This year I am teaching Reading 6 in Middle School so naturally, I am spending my time reading and spying on myself as I read. This was a trick I learned first from Ellin Keene in Mosaic of Thought, Heinemann, 1997 (a life-changing book for me and for the literacy world) and then reinforced by the staff developers at Teachers College Reading and Writing Project. Armed with the Pathways Reading book and more specifically focused the learning progressions of four skills (character traits, characters’ response to change, predicting, and author’s craft), I spied on myself as a reader Friday night.
Friday during the school day, author Alan Gratz visited my school promoting his newest book, Ban This Book.
As I was leaving school with an autographed copy of his book, I stopped at the supply table in the back of my classroom and took time to set myself up for reading this book AND recording my thinking about it. I grabbed some post-it notes and added one to the last page of each chapter. Now for this particular book, some of the chapters were short and the book itself is 243 pages long. And I will admit that many minutes went by as I armed my book with end-of-chapter note-taking space. However, now the book was ready. As soon as I heated up some dinner, I was ready, too, with pen in one hand and book in the other.
Friday night I sat and read the whole book! It IS a page turner and fun school story about one of my favorite things – books! And I found as I got to the end of each chapter, with that blank yellow post-it staring at me, I had a thought about the book at that moment and I jotted it down quickly before beginning the next chapter. I jotted character traits about the main and minor characters. I jotted down my predictions of what would happen next. I jotted that moment when the main character acted out of character. I jotted about times when I felt just like a character. I jotted about moves the author made to keep me reading.
It looked like this:
Then Monday night, I removed all the post-its. As I did, I sorted them into piles. All the ones about Amy Anne in a pile. Another pile for Trey and a third for Trey’s mom. I had a prediction pile and an author-craft pile. I had two favorite scenes, so I put those together. It looked like this:
During my many visits to Institutes at Teachers College Reading and Writing Project, the staff developers have encouraged the use of a Reading Notebook. Since the act of reading is so invisible, the notebook is the place to make one’s thinking while reading visible to themselves and others. It is the place to hold onto thoughts, review them, grow them, revise them, and have them close at hand during a book club discussion or in front when a literary essay is being drafted.

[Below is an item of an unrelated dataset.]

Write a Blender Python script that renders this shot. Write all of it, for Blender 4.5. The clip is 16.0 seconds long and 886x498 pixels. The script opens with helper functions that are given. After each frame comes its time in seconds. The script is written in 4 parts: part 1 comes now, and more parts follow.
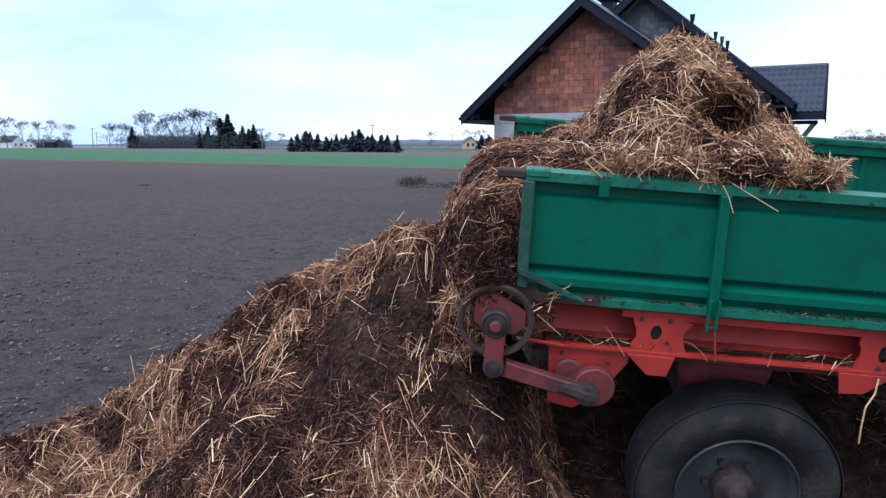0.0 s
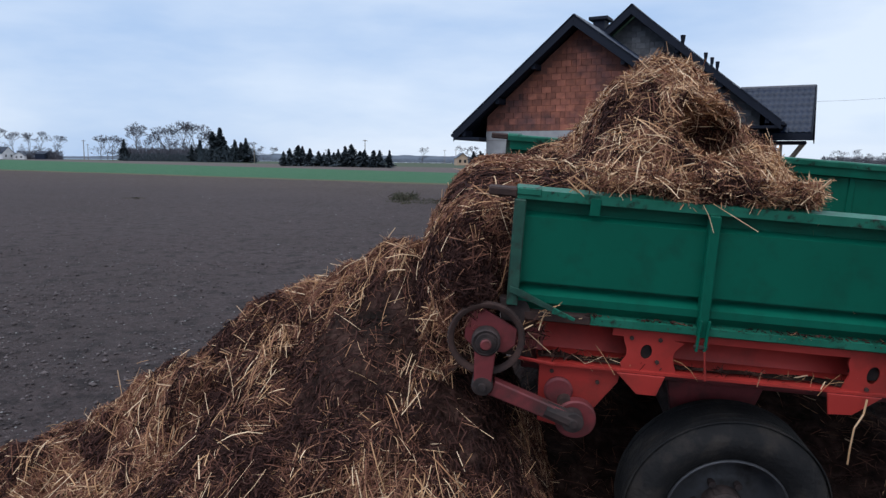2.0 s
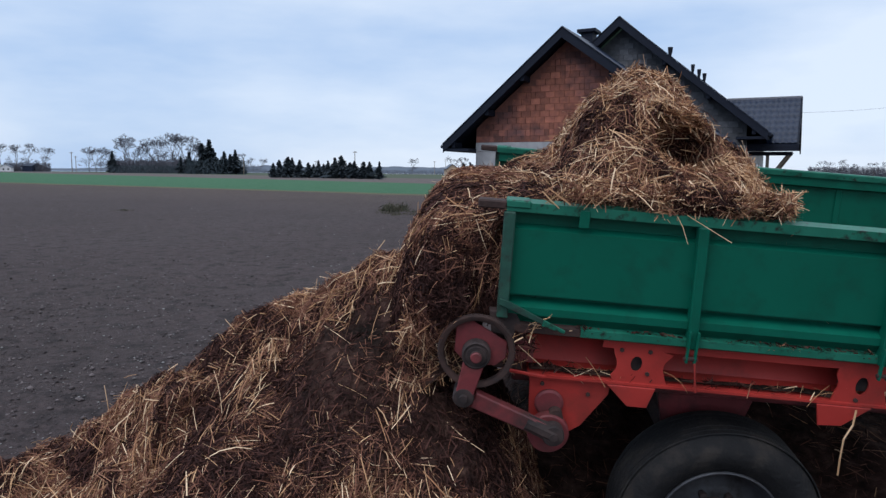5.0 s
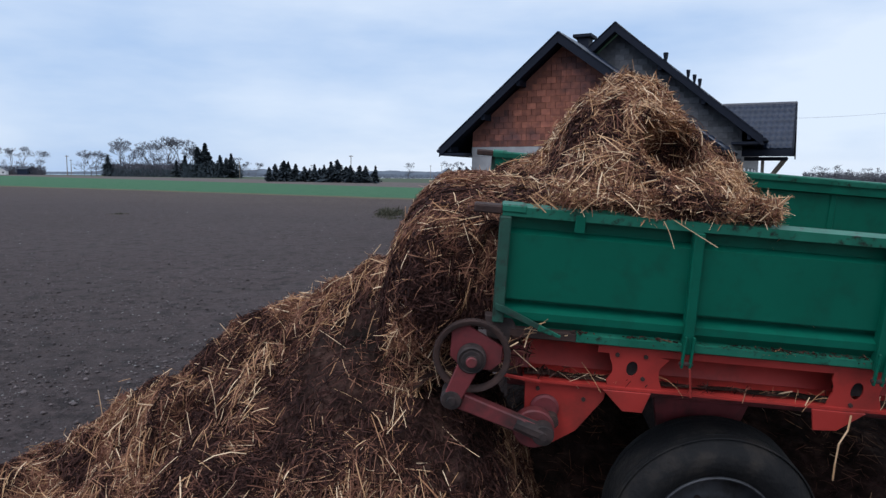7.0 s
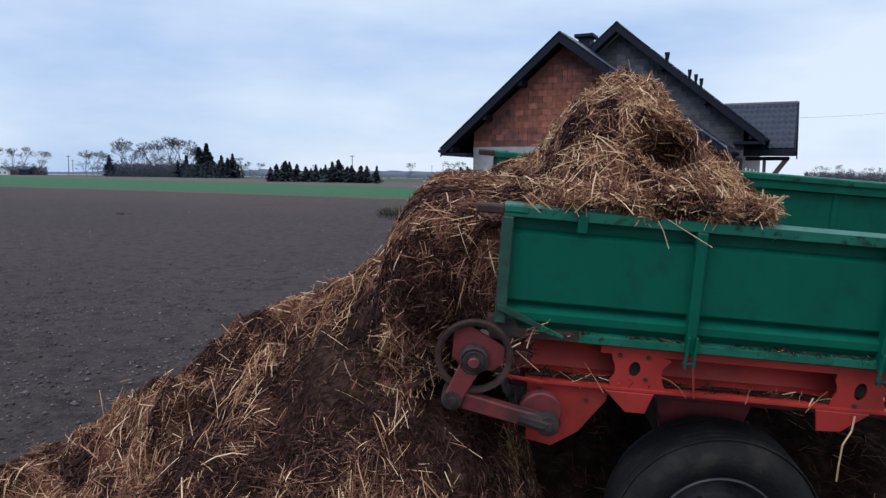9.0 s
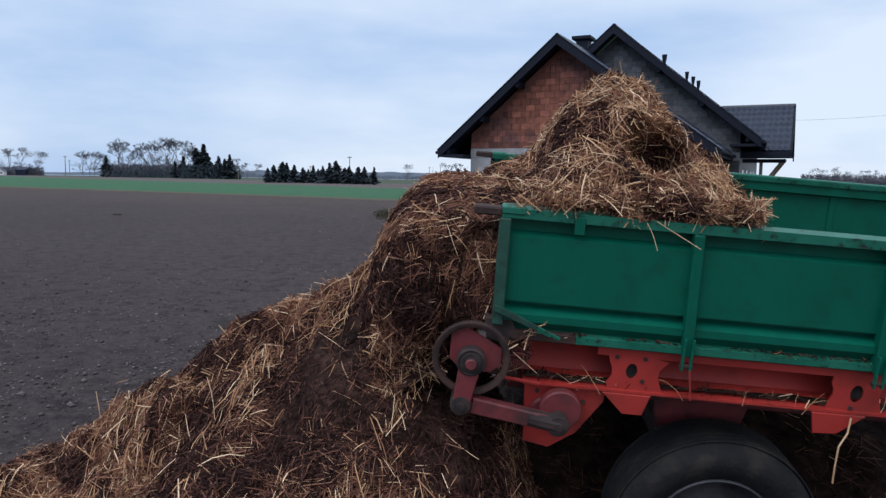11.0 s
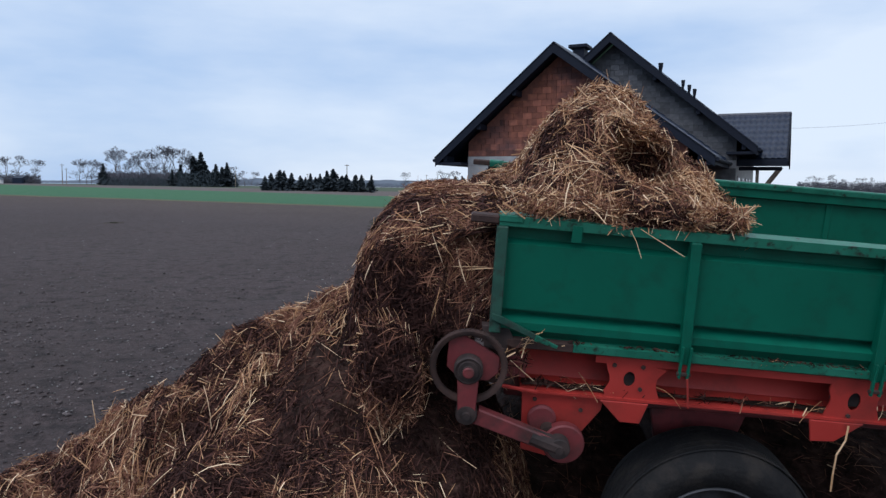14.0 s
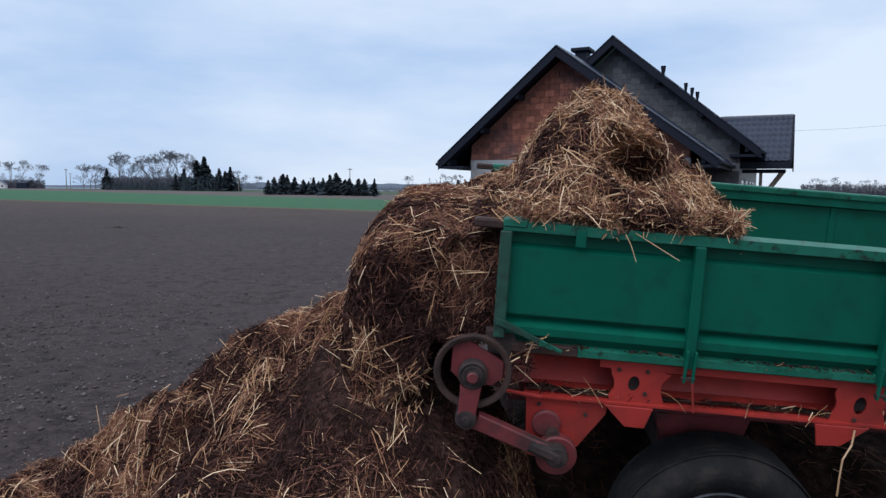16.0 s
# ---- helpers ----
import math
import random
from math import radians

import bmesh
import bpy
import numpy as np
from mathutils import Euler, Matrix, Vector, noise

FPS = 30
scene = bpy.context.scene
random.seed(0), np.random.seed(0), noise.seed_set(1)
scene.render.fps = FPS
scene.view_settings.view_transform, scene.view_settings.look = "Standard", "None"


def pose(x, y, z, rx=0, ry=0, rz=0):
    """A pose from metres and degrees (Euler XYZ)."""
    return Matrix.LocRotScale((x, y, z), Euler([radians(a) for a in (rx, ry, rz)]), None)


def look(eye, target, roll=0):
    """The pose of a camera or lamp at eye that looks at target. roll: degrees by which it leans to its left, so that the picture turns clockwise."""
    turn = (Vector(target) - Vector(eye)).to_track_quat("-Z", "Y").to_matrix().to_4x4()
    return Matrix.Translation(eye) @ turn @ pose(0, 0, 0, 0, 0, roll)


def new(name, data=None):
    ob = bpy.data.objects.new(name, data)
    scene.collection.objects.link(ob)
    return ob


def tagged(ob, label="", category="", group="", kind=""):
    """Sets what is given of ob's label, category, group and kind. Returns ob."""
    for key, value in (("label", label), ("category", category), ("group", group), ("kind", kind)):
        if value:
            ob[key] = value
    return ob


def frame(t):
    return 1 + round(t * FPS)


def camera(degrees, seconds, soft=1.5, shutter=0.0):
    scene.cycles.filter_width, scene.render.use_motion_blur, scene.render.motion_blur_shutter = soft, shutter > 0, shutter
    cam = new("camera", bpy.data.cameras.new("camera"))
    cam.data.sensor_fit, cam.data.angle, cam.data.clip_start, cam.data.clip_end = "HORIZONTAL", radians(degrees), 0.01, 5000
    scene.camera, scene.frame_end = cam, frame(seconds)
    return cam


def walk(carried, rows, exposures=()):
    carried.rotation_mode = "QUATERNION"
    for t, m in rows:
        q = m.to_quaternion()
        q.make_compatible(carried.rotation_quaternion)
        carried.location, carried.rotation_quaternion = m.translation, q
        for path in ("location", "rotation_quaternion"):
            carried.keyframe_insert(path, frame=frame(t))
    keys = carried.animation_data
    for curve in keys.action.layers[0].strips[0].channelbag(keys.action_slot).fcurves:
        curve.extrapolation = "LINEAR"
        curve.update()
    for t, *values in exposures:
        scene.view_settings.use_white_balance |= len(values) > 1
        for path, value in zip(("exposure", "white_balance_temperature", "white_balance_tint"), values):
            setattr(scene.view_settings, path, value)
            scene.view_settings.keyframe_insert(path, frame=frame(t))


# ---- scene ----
PATH = (
    (0, 0.0029, -0.0045, 1.7527, 0.055, -8.317, -0.037),
    (0.5, 0.0044, -0.0044, 1.7551, 0.160, -7.926, 0.247),
    (1, 0.0043, -0.0070, 1.7553, -0.163, -7.645, 0.672),
    (1.5, 0.0073, -0.0044, 1.7582, -0.472, -7.333, 0.604),
    (2, 0.0034, -0.0032, 1.7579, -0.659, -7.041, 0.619),
    (2.5, 0.0058, -0.0013, 1.7601, -0.770, -6.777, 0.600),
    (3, 0.0040, -0.0010, 1.7600, -0.860, -6.470, 0.550),
    (3.5, 0.0047, -0.0026, 1.7614, -1.143, -6.222, 0.515),
    (4, 0.0052, -0.0014, 1.7631, -1.310, -6.335, 0.539),
    (6.5, 0.0051, 0.0056, 1.7645, -1.582, -5.789, 0.429),
    (7, 0.0066, 0.0055, 1.7646, -1.776, -5.796, 0.624),
    (7.5, 0.0037, 0.0021, 1.7647, -1.733, -5.618, 0.546),
    (8, 0.0060, 0.0036, 1.7652, -1.854, -5.684, 0.542),
    (8.5, 0.0035, 0.0118, 1.7644, -1.565, -5.872, 0.513),
    (9, 0.0038, 0.0143, 1.7649, -1.672, -5.800, 0.589),
    (11.5, 0.0025, 0.0115, 1.7662, -1.927, -5.605, 0.706),
    (12, 0.0027, 0.0113, 1.7671, -1.874, -5.471, 0.515),
    (12.5, 0.0034, 0.0147, 1.7678, -1.928, -5.473, 0.536),
    (13, 0.0022, 0.0152, 1.7678, -1.957, -5.467, 0.621),
    (13.5, 0.0026, 0.0129, 1.7675, -2.049, -5.258, 0.669),
    (14, 0.0030, 0.0120, 1.7669, -2.106, -5.048, 0.690),
    (14.5, 0.0013, 0.0130, 1.7680, -2.037, -5.045, 0.661),
    (15, 0.0004, 0.0150, 1.7687, -1.926, -5.139, 0.646),
    (15.5, 0.0002, 0.0154, 1.7705, -1.924, -5.095, 0.621),
    (16, 0.0001, 0.0146, 1.7716, -1.854, -4.769, 0.510),
)
cam = camera(64, 16.0, 1.4)


def eye_pose(x, y, z, yaw, pitch, roll):
    turn = Euler((0, 0, radians(yaw))).to_matrix() @ Euler((radians(90 + pitch), 0, 0)).to_matrix() @ Euler((0, 0, radians(roll))).to_matrix()
    return Matrix.Translation((x, y, z)) @ turn.to_4x4()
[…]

As I looked over all the piles on my dining room table, I asked myself, what are the big ideas? I decided I had enough thinking to make two double-pages. One would be devoted to characters, their traits, my connections to them and times they acted out of character. (These are all skills defined in TCRWP Pathways to Reading book.) It ended up looking like this:
I then took the predictions I made, my author’s craft notes, my two favorite scene and fun things I learned while reading this book and added them to look like this:
I can’t wait to teach my sixth graders today. My mini-lesson will be a reminder about how, when we read, we think. One way to make our thinking visible is to stop and jot it down. Then I’ll show them how I did it. First, I set myself up for success by having a book of my choice that I was motived to read. (Somehow meeting the author hours before at my school and holding a book, signed by the author is very motivating!). Then I took time to add post-its so I’d be reminded to stop and jot. Using post-its allowed me to sort thinking into piles. It allowed me to them organize my thinking into my notebook. At the end, I added some color for fun.
Now, I am on the lookout for others who read this book thoughtfully. With my notebook in hand, I’m ready for a book club discussion. Or maybe I’ll use these pages to write a literary essay. No matter what, I know I will have fun sharing my spying on my reading with my 6th graders today!